▶ [What you will do]: Copy exactly the lines that run from the top of the listing to the line containing "q = m.to_quaternion()", both ends included, and omit the pictures.

===== Provided material =====

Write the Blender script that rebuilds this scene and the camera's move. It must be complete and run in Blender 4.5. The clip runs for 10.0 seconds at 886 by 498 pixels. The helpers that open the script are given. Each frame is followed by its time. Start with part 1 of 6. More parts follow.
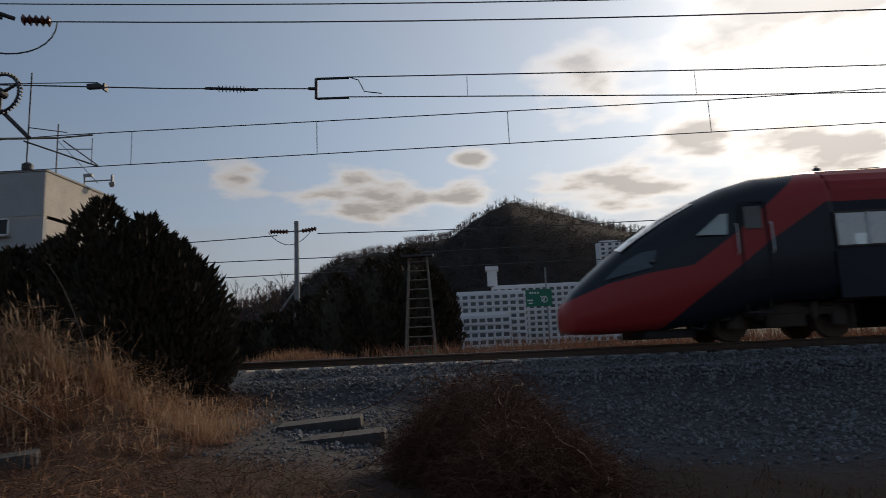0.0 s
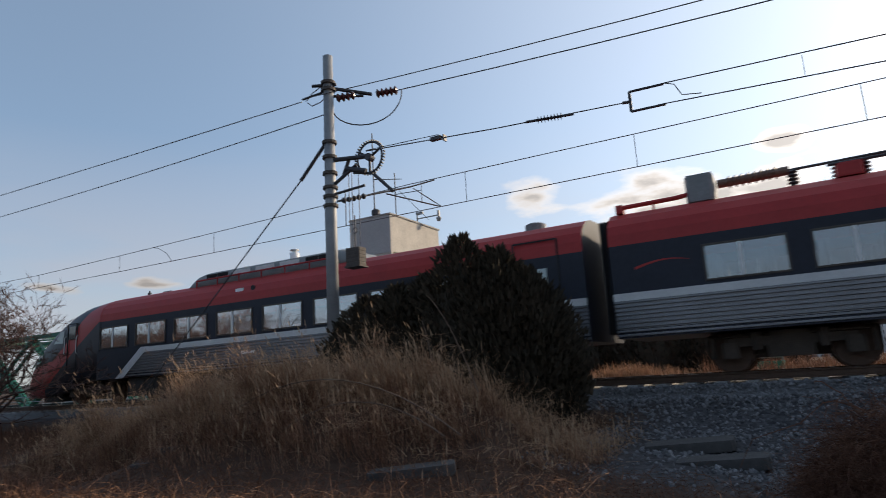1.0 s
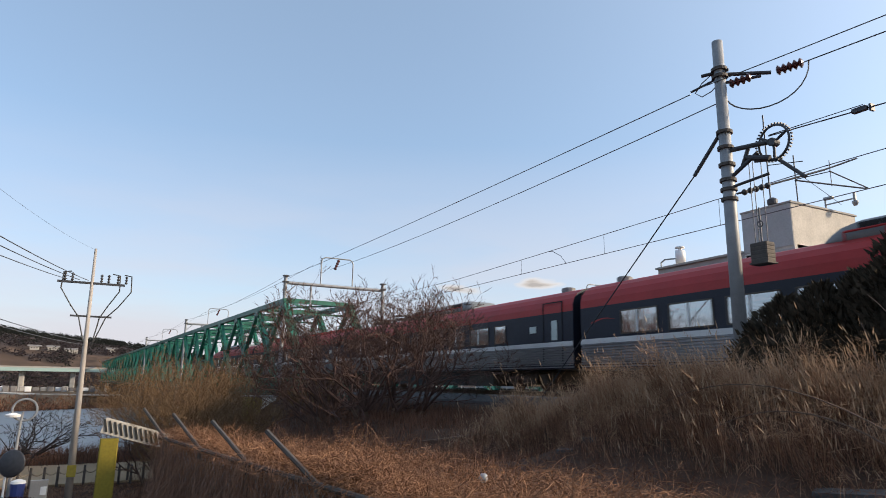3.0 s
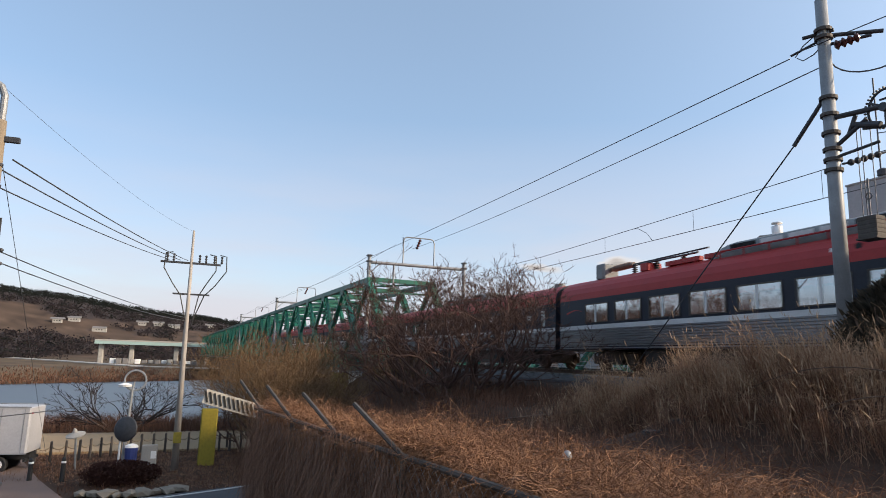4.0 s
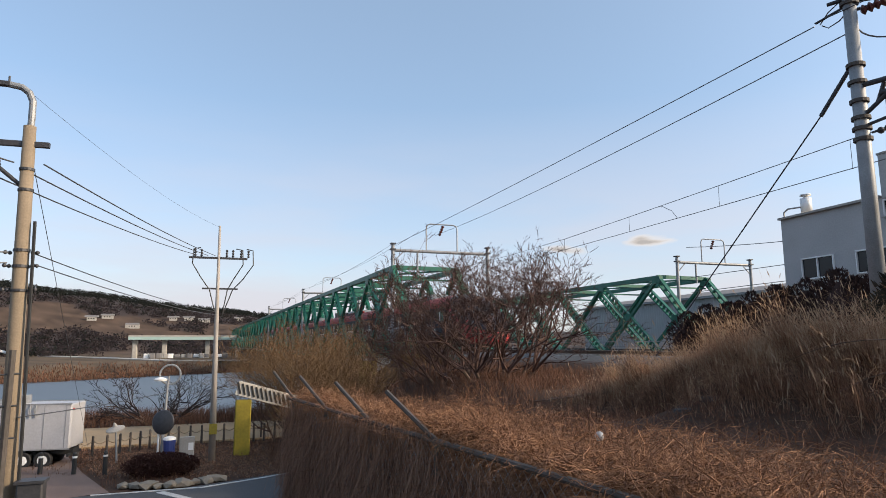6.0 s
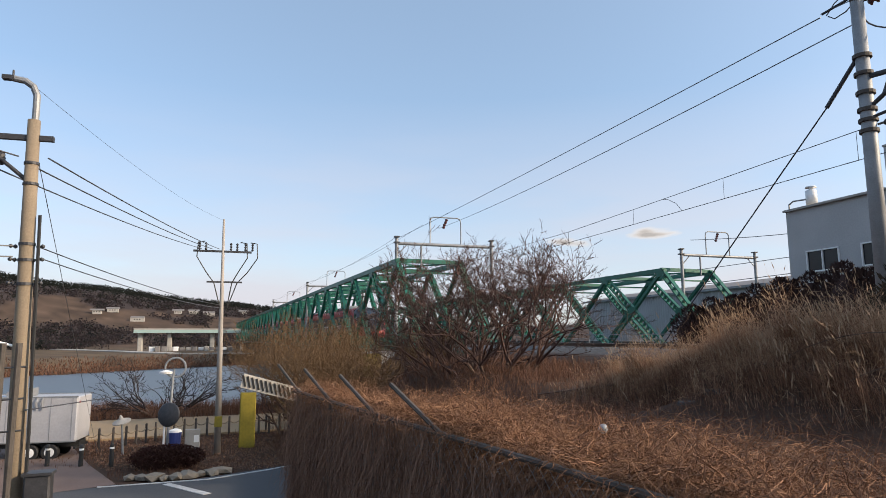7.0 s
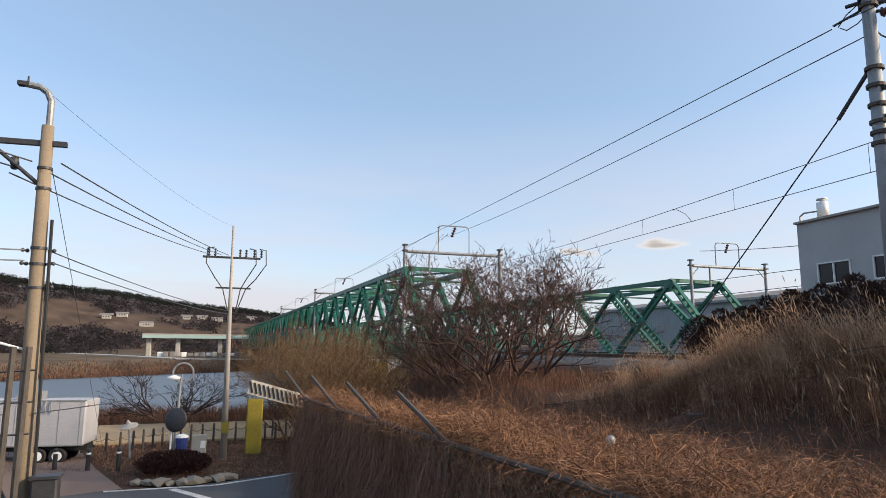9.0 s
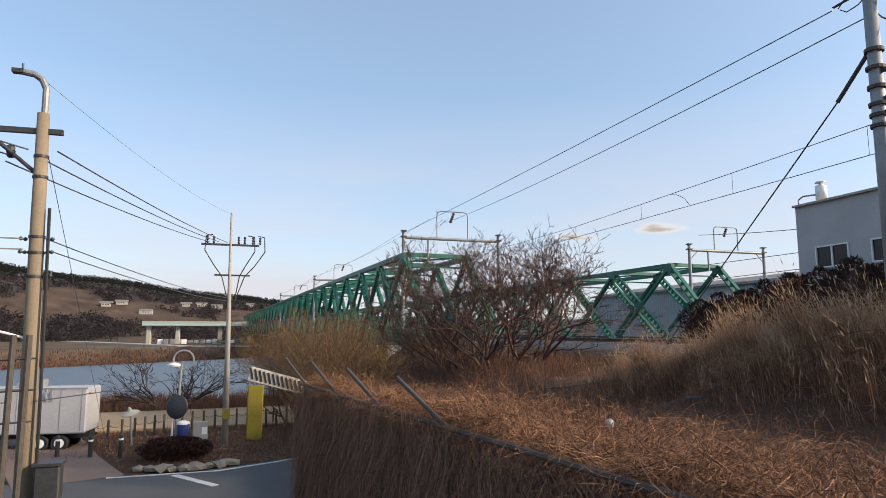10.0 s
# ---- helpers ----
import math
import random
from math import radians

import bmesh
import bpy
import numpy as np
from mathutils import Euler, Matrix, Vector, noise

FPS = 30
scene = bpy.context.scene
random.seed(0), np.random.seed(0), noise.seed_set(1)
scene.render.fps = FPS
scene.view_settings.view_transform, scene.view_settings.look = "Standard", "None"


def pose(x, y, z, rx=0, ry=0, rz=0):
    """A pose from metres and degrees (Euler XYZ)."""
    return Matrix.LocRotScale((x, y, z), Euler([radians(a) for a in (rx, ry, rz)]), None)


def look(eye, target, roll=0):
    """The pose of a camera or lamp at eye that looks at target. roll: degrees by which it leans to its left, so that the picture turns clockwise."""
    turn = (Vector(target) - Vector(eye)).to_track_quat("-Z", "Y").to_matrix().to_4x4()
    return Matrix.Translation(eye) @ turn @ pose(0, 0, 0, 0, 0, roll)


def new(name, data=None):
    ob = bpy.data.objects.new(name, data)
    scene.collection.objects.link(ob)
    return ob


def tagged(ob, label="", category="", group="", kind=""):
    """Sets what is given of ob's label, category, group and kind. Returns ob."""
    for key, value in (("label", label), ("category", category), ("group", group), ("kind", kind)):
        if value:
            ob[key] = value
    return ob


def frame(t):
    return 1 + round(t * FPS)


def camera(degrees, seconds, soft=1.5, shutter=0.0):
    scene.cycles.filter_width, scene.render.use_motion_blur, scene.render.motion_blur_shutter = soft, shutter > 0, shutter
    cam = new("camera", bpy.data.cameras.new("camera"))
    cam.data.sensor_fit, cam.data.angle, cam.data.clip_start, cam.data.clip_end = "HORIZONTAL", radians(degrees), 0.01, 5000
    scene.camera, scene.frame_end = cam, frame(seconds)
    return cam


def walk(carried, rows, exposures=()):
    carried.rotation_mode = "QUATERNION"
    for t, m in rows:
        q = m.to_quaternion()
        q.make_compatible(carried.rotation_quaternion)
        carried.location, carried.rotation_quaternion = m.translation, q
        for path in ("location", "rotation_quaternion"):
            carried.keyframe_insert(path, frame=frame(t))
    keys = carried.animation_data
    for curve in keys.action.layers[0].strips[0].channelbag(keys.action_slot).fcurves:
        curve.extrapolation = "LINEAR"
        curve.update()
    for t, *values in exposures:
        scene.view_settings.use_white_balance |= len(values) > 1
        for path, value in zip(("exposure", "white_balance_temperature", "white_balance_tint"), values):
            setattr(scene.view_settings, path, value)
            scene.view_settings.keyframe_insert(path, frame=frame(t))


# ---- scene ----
cam = camera(69.6, 10.0, soft=0.8, shutter=0.12)
PATH = [
    (0, (-0.402, 0.331, 0.106), (-0.479, 2.305, 0.418), -2.5),
    (0.5, (-0.75, 0.161, 0.184), (-1.202, 2.085, 0.495), -2.9),
    (1, (-1.084, -0.074, 0.274), (-2.03, 1.644, 0.665), -3.3),
    (1.5, (-1.266, -0.233, 0.28), (-2.521, 1.261, 0.721), -2.9),
    (2, (-1.276, -0.395, 0.257), (-2.735, 0.903, 0.689), -0.6),
    (2.5, (-1.241, -0.488, 0.282), (-2.878, 0.574, 0.72), 0.0),
    (2.7, (-1.277, -0.565, 0.284), (-2.958, 0.429, 0.714), 0.3),
    (4, (-1.292, -0.571, 0.265), (-3.14, 0.113, 0.608), 1.7),
    (4.5, (-1.228, -0.629, 0.275), (-3.106, -0.017, 0.592), 1.1),
    (5, (-1.242, -0.616, 0.276), (-3.121, 0.004, 0.573), 0.0),
    (5.5, (-1.246, -0.613, 0.275), (-3.122, 0.009, 0.579), -0.1),
    (7, (-1.246, -0.613, 0.275), (-3.131, -0.004, 0.551), -0.2),
    (7.5, (-1.246, -0.613, 0.275), (-3.132, -0.011, 0.559), -0.0),
    (8, (-1.246, -0.613, 0.275), (-3.131, -0.017, 0.573), -0.4),
    (8.5, (-1.246, -0.613, 0.275), (-3.131, -0.022, 0.584), -0.0),
    (9, (-1.246, -0.613, 0.275), (-3.135, -0.03, 0.577), 0.5),
    (9.5, (-1.246, -0.613, 0.275), (-3.142, -0.04, 0.553), 0.3),
    (10, (-1.246, -0.613, 0.275), (-3.14, -0.024, 0.533), 0.1),
]
walk(cam, [(t, look(eye, target, roll)) for t, eye, target, roll in PATH],
     exposures=[(0, -0.5), (0.5, -0.12), (1.0, 0.44), (1.5, 0.7), (2.5, 0.92), (4.0, 0.92), (10.0, 0.97)])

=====

▶ [Written answer]:
Write the Blender script that rebuilds this scene and the camera's move. It must be complete and run in Blender 4.5. The clip runs for 10.0 seconds at 886 by 498 pixels. The helpers that open the script are given. Each frame is followed by its time. Start with part 1 of 6. More parts follow.
0.0 s
1.0 s
3.0 s
4.0 s
6.0 s
7.0 s
9.0 s
10.0 s
# ---- helpers ----
import math
import random
from math import radians

import bmesh
import bpy
import numpy as np
from mathutils import Euler, Matrix, Vector, noise

FPS = 30
scene = bpy.context.scene
random.seed(0), np.random.seed(0), noise.seed_set(1)
scene.render.fps = FPS
scene.view_settings.view_transform, scene.view_settings.look = "Standard", "None"


def pose(x, y, z, rx=0, ry=0, rz=0):
    """A pose from metres and degrees (Euler XYZ)."""
    return Matrix.LocRotScale((x, y, z), Euler([radians(a) for a in (rx, ry, rz)]), None)


def look(eye, target, roll=0):
    """The pose of a camera or lamp at eye that looks at target. roll: degrees by which it leans to its left, so that the picture turns clockwise."""
    turn = (Vector(target) - Vector(eye)).to_track_quat("-Z", "Y").to_matrix().to_4x4()
    return Matrix.Translation(eye) @ turn @ pose(0, 0, 0, 0, 0, roll)


def new(name, data=None):
    ob = bpy.data.objects.new(name, data)
    scene.collection.objects.link(ob)
    return ob


def tagged(ob, label="", category="", group="", kind=""):
    """Sets what is given of ob's label, category, group and kind. Returns ob."""
    for key, value in (("label", label), ("category", category), ("group", group), ("kind", kind)):
        if value:
            ob[key] = value
    return ob


def frame(t):
    return 1 + round(t * FPS)


def camera(degrees, seconds, soft=1.5, shutter=0.0):
    scene.cycles.filter_width, scene.render.use_motion_blur, scene.render.motion_blur_shutter = soft, shutter > 0, shutter
    cam = new("camera", bpy.data.cameras.new("camera"))
    cam.data.sensor_fit, cam.data.angle, cam.data.clip_start, cam.data.clip_end = "HORIZONTAL", radians(degrees), 0.01, 5000
    scene.camera, scene.frame_end = cam, frame(seconds)
    return cam


def walk(carried, rows, exposures=()):
    carried.rotation_mode = "QUATERNION"
    for t, m in rows:
        q = m.to_quaternion()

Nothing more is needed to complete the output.